The novels answer: format failure. Not the assertion of authentic selfhood (Heidegger), not critical distance from the system (Frankfurt School), not the recovery of the public realm (Arendt), not the escape to nature (Bradbury). Instead: the production of output the system cannot classify.
Lin’s fused speech—“Zwischen—Zins—between—Zahl—nicht—now—”—is not bilingual ornament. It is sabotage at the level of grammar. Neither the Market’s English nor the Ledger’s German can parse it. The utterance does not communicate meaning—it crashes the parser. The Remainder Backdoor opens not to authentic Being but to the unprocessable. In a system where every classified utterance is fielded and priced, the only exit is the utterance that breaks the field.
Nishasprache—the private language between Lin and Nisha that emerges across six volumes—is the sustained development of this principle. It is constituted by relationship, not by syntax. It collapses when made public. It survives by being unrepeatable. It is the fourth voice beyond English (procedure), German (phenomenon), and Yahoo German (camouflage). Nishasprache cannot be filed because its meaning exists only in the relational space between two specific people. It is not authentic expression (Heidegger). It is not critical negation (Adorno). It is not public speech (Arendt). It is speech that generates meaning while destroying its own classifiability—the linguistic equivalent of 0 TW.
This is the philosophical contribution the existing tradition could not make. Every previous thinker who confronted total systems assumed that resistance required a subject who was, in some respect, outside the system—authentic against the inauthentic, critical against the affirmative, public against the administered, natural against the technological. The Wondrous Travels produces resistance from within totality, not through self-assertion but through the generation of what the system cannot process. 王 persists not because it stands outside the twelve-tone row but because it is the thirteenth pitch class that the row cannot accommodate without
Notes
1. Martin Heidegger, Sein und Zeit (Tübingen: Niemeyer, 1927); trans. John Macquarrie and Edward Robinson as Being and Time (New York: Harper, 1962). The concepts of Geworfenheit (I.5, §29), Eigentlichkeit (I.6, §40), and Sein-zum-Tode (II.1, §§46–53) provide the existential-analytic foundation for the series’ argument about the closure of the outside.
2. Hubert Dreyfus, Being-in-the-World: A Commentary on Heidegger’s Being and Time, Division I (Cambridge, MA: MIT Press, 1991).

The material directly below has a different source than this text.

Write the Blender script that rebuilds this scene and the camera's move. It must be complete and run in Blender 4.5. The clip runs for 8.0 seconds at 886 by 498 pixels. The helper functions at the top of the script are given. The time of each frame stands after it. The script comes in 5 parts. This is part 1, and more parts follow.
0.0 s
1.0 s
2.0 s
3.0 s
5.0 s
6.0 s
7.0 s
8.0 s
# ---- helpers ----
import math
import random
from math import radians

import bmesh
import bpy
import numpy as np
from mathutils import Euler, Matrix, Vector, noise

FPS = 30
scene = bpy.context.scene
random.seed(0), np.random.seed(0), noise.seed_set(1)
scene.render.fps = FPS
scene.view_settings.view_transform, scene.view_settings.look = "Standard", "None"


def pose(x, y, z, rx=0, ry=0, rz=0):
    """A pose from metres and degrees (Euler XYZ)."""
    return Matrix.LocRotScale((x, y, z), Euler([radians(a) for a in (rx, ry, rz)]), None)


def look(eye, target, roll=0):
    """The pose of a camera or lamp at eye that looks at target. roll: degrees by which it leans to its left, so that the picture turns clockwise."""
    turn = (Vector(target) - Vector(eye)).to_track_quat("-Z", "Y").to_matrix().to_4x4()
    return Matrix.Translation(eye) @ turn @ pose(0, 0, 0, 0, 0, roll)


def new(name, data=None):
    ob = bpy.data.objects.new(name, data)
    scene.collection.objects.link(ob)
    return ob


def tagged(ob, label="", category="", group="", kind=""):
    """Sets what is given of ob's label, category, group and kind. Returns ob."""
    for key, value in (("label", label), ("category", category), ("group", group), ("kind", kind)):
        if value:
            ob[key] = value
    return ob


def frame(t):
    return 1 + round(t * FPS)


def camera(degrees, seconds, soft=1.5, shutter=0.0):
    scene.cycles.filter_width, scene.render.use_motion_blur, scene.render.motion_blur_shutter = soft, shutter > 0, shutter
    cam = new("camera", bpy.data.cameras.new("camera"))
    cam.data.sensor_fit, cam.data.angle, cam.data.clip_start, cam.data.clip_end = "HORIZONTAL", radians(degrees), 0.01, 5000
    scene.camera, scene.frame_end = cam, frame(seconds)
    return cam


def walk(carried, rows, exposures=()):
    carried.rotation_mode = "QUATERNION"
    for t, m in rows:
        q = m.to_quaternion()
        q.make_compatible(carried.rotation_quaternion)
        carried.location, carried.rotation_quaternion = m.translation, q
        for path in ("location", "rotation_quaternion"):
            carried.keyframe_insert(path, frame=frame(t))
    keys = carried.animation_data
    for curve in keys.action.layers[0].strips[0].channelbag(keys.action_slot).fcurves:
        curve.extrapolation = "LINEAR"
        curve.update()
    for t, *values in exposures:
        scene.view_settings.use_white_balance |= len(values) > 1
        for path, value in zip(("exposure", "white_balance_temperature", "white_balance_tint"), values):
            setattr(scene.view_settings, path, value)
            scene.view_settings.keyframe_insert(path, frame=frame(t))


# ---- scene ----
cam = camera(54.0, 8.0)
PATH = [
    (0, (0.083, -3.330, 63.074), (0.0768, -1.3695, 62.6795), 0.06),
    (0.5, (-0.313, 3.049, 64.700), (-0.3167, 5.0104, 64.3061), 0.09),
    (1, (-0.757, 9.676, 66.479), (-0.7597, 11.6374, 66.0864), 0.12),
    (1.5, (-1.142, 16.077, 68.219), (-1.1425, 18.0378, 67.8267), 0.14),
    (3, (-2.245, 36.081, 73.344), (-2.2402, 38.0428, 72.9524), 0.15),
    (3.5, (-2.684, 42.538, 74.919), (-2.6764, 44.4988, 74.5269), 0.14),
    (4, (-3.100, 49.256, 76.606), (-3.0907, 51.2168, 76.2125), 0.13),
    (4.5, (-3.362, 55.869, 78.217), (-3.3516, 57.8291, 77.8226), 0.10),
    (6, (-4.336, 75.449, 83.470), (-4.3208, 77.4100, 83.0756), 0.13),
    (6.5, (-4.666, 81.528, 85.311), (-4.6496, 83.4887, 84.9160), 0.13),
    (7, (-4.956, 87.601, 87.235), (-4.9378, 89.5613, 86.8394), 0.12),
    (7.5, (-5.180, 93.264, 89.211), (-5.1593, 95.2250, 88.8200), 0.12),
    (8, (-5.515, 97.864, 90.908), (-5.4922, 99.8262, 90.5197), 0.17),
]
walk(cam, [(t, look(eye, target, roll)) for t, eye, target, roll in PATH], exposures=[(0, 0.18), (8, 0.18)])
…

Dreyfus’s reading of Heidegger’s “thrownness” as a fundamentally productive condition—we are thrown into a world that discloses possibilities—is precisely what the series negates: the jurisdictions do not disclose possibilities but process them.
3. Charles Guignon, Heidegger and the Problem of Knowledge (Indianapolis: Hackett, 1983). Guignon’s analysis of how Heidegger’s concept of “projection” (Entwurf) depends on a horizon of futural possibilities illuminates why the series’ jurisdictions represent a post-Heideggerian condition: the horizon has been modeled and priced.
4. Martin Heidegger, “Die Frage nach der Technik” (1954), in Vorträge und Aufsätze (Pfullingen: Neske, 1954); trans. William Lovitt as “The Question Concerning Technology,” in The Question Concerning Technology and Other Essays (New York: Harper, 1977). Heidegger’s argument that technology transforms everything into “standing reserve” (Bestand) anticipates the series’ treatment of human attention as extractable resource—but Heidegger still believed a “saving power” might emerge from technology itself.
5. Bernard Stiegler, La Technique et le temps, 3 vols. (Paris: Galilée, 1994–2001). Stiegler’s extension of Heidegger—arguing that technology has always been constitutive of human temporality, not an external threat—provides the philosophical framework for the series’ argument that there never was an outside.
6. Theodor W. Adorno, Minima Moralia: Reflexionen aus dem beschädigten Leben (Frankfurt: Suhrkamp, 1951); trans. E.F.N. Jephcott as Minima Moralia: Reflections from Damaged Life (London: Verso, 1974). Adorno’s aphoristic mode—thinking in fragments because totalized thinking has been compromised—anticipates Nishasprache‘s formal refusal of systematic grammar. See Article VII.
7. Jacques Ellul, La Technique ou l’enjeu du siècle (Paris: Armand Colin, 1954); trans. John Wilkinson as The Technological Society (New York: Knopf, 1964). Ellul’s argument that technique has become autonomous—operating according to its own logic regardless of human intention—is the sociological correlate of the series’ philosophical argument.
8. For the broader genealogy of unfreedom from Dostoevsky through Arendt, see Article XIII. For the specific economic formalization of the “closure of the outside,” see Article XIV.
Works Cited
Adorno, Theodor W. Minima Moralia: Reflexionen aus dem beschädigten Leben. Frankfurt: Suhrkamp, 1951. Trans. E.F.N. Jephcott. London: Verso, 1974.
Dreyfus, Hubert. Being-in-the-World: A Commentary on Heidegger’s Being and Time, Division I. Cambridge, MA: MIT Press, 1991.
Ellul, Jacques. La Technique ou l’enjeu du siècle. Paris: Armand Colin, 1954. Trans. John Wilkinson as The Technological Society. New York: Knopf, 1964.
Guignon, Charles. Heidegger and the Problem of Knowledge. Indianapolis: Hackett, 1983.
Heidegger, Martin. “Die Frage nach der Technik.” In Vorträge und Aufsätze. Pfullingen: Neske, 1954.
Heidegger, Martin. Sein und Zeit. Tübingen: Niemeyer, 1927. Trans. Macquarrie and Robinson as Being and Time. New York: Harper, 1962.
Stiegler, Bernard. La Technique et le temps. 3 vols. Paris: Galilée, 1994–2001.